- _PROBLEM STATEMENT_: What follows is a set of entries. Repeat them exactly, but not their pictures.

>> START

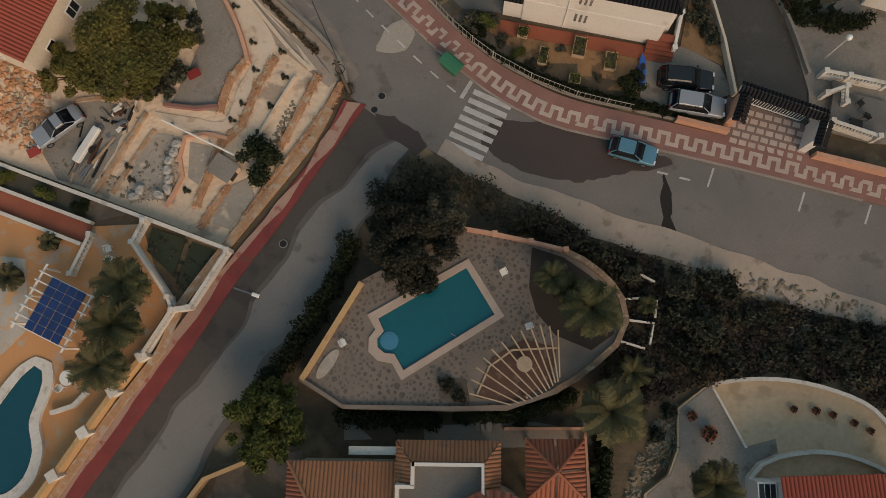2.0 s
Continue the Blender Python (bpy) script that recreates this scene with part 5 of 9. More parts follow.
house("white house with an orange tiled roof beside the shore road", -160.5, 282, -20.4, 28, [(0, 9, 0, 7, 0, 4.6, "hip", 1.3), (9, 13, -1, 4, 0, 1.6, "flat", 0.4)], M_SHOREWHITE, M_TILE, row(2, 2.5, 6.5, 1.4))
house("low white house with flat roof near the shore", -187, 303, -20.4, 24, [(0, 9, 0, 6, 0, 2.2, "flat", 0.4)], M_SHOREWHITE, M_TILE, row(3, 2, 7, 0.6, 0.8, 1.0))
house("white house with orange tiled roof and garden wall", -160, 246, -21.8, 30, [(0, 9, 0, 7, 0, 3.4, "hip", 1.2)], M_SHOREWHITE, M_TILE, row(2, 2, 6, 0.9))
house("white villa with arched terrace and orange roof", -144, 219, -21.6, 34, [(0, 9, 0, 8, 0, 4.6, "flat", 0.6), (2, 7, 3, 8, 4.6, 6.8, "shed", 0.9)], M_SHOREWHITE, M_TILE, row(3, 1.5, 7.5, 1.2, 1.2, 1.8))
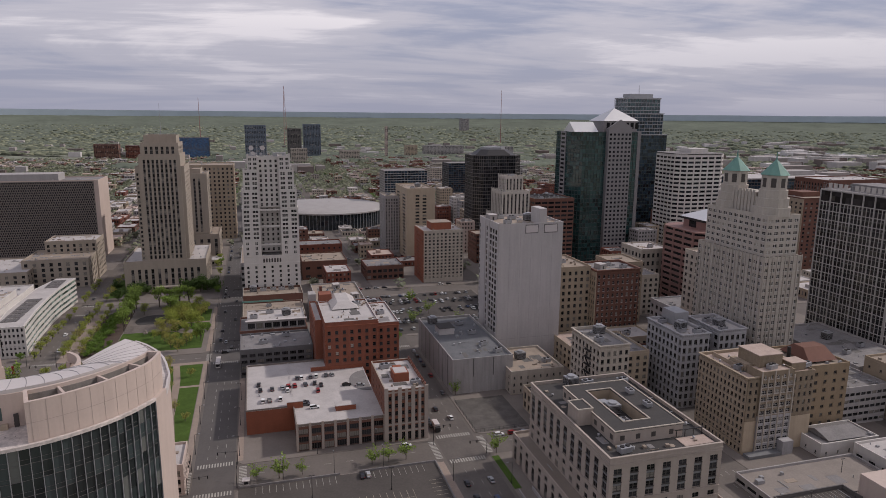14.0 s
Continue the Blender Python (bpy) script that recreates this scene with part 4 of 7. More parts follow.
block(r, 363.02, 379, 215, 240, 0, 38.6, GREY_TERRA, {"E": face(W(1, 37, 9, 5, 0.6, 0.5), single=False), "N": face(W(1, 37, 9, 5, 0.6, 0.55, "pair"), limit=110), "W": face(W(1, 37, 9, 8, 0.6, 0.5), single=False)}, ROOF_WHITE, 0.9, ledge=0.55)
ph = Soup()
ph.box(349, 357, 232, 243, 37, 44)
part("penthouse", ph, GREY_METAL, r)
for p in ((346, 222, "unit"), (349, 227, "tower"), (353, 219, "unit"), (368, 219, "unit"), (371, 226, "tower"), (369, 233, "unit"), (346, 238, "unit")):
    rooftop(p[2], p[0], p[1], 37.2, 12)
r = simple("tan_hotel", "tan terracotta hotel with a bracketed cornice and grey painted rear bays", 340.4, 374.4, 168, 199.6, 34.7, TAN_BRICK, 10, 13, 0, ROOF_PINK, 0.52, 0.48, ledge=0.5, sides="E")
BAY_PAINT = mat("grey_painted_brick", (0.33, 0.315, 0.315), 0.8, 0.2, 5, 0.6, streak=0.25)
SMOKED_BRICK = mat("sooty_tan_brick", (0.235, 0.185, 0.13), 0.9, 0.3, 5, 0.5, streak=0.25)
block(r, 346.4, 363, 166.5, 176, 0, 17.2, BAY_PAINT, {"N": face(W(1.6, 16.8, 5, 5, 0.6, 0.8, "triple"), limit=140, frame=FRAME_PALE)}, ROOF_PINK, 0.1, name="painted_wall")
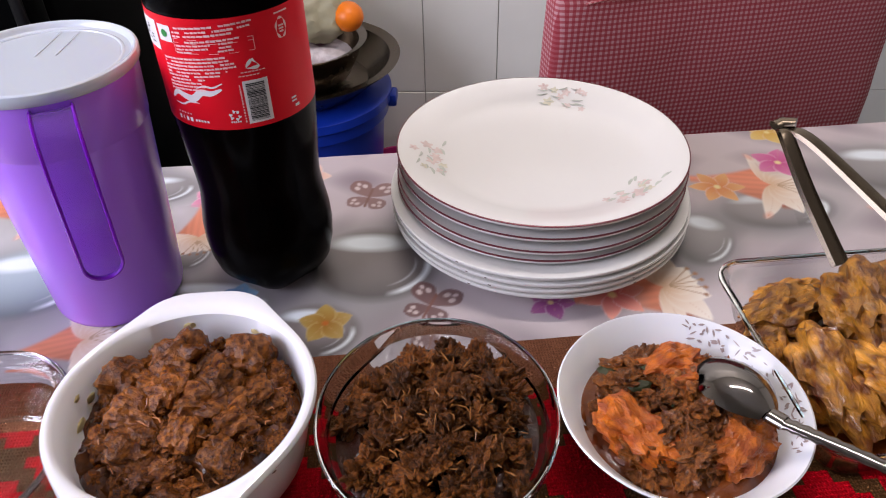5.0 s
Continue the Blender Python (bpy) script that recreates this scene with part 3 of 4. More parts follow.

>> END

- _FINISHED ANSWER_:
2.0 s
Continue the Blender Python (bpy) script that recreates this scene with part 5 of 9. More parts follow.
house("white house with an orange tiled roof beside the shore road", -160.5, 282, -20.4, 28, [(0, 9, 0, 7, 0, 4.6, "hip", 1.3), (9, 13, -1, 4, 0, 1.6, "flat", 0.4)], M_SHOREWHITE, M_TILE, row(2, 2.5, 6.5, 1.4))
house("low white house with flat roof near the shore", -187, 303, -20.4, 24, [(0, 9, 0, 6, 0, 2.2, "flat", 0.4)], M_SHOREWHITE, M_TILE, row(3, 2, 7, 0.6, 0.8, 1.0))
house("white house with orange tiled roof and garden wall", -160, 246, -21.8, 30, [(0, 9, 0, 7, 0, 3.4, "hip", 1.2)], M_SHOREWHITE, M_TILE, row(2, 2, 6, 0.9))
house("white villa with arched terrace and orange roof", -144, 219, -21.6, 34, [(0, 9, 0, 8, 0, 4.6, "flat", 0.6), (2, 7, 3, 8, 4.6, 6.8, "shed", 0.9)], M_SHOREWHITE, M_TILE, row(3, 1.5, 7.5, 1.2, 1.2, 1.8))
14.0 s
Continue the Blender Python (bpy) script that recreates this scene with part 4 of 7. More parts follow.
block(r, 363.02, 379, 215, 240, 0, 38.6, GREY_TERRA, {"E": face(W(1, 37, 9, 5, 0.6, 0.5), single=False), "N": face(W(1, 37, 9, 5, 0.6, 0.55, "pair"), limit=110), "W": face(W(1, 37, 9, 8, 0.6, 0.5), single=False)}, ROOF_WHITE, 0.9, ledge=0.55)
ph = Soup()
ph.box(349, 357, 232, 243, 37, 44)
part("penthouse", ph, GREY_METAL, r)
for p in ((346, 222, "unit"), (349, 227, "tower"), (353, 219, "unit"), (368, 219, "unit"), (371, 226, "tower"), (369, 233, "unit"), (346, 238, "unit")):
    rooftop(p[2], p[0], p[1], 37.2, 12)
r = simple("tan_hotel", "tan terracotta hotel with a bracketed cornice and grey painted rear bays", 340.4, 374.4, 168, 199.6, 34.7, TAN_BRICK, 10, 13, 0, ROOF_PINK, 0.52, 0.48, ledge=0.5, sides="E")
BAY_PAINT = mat("grey_painted_brick", (0.33, 0.315, 0.315), 0.8, 0.2, 5, 0.6, streak=0.25)
SMOKED_BRICK = mat("sooty_tan_brick", (0.235, 0.185, 0.13), 0.9, 0.3, 5, 0.5, streak=0.25)
block(r, 346.4, 363, 166.5, 176, 0, 17.2, BAY_PAINT, {"N": face(W(1.6, 16.8, 5, 5, 0.6, 0.8, "triple"), limit=140, frame=FRAME_PALE)}, ROOF_PINK, 0.1, name="painted_wall")
5.0 s
Continue the Blender Python (bpy) script that recreates this scene with part 3 of 4. More parts follow.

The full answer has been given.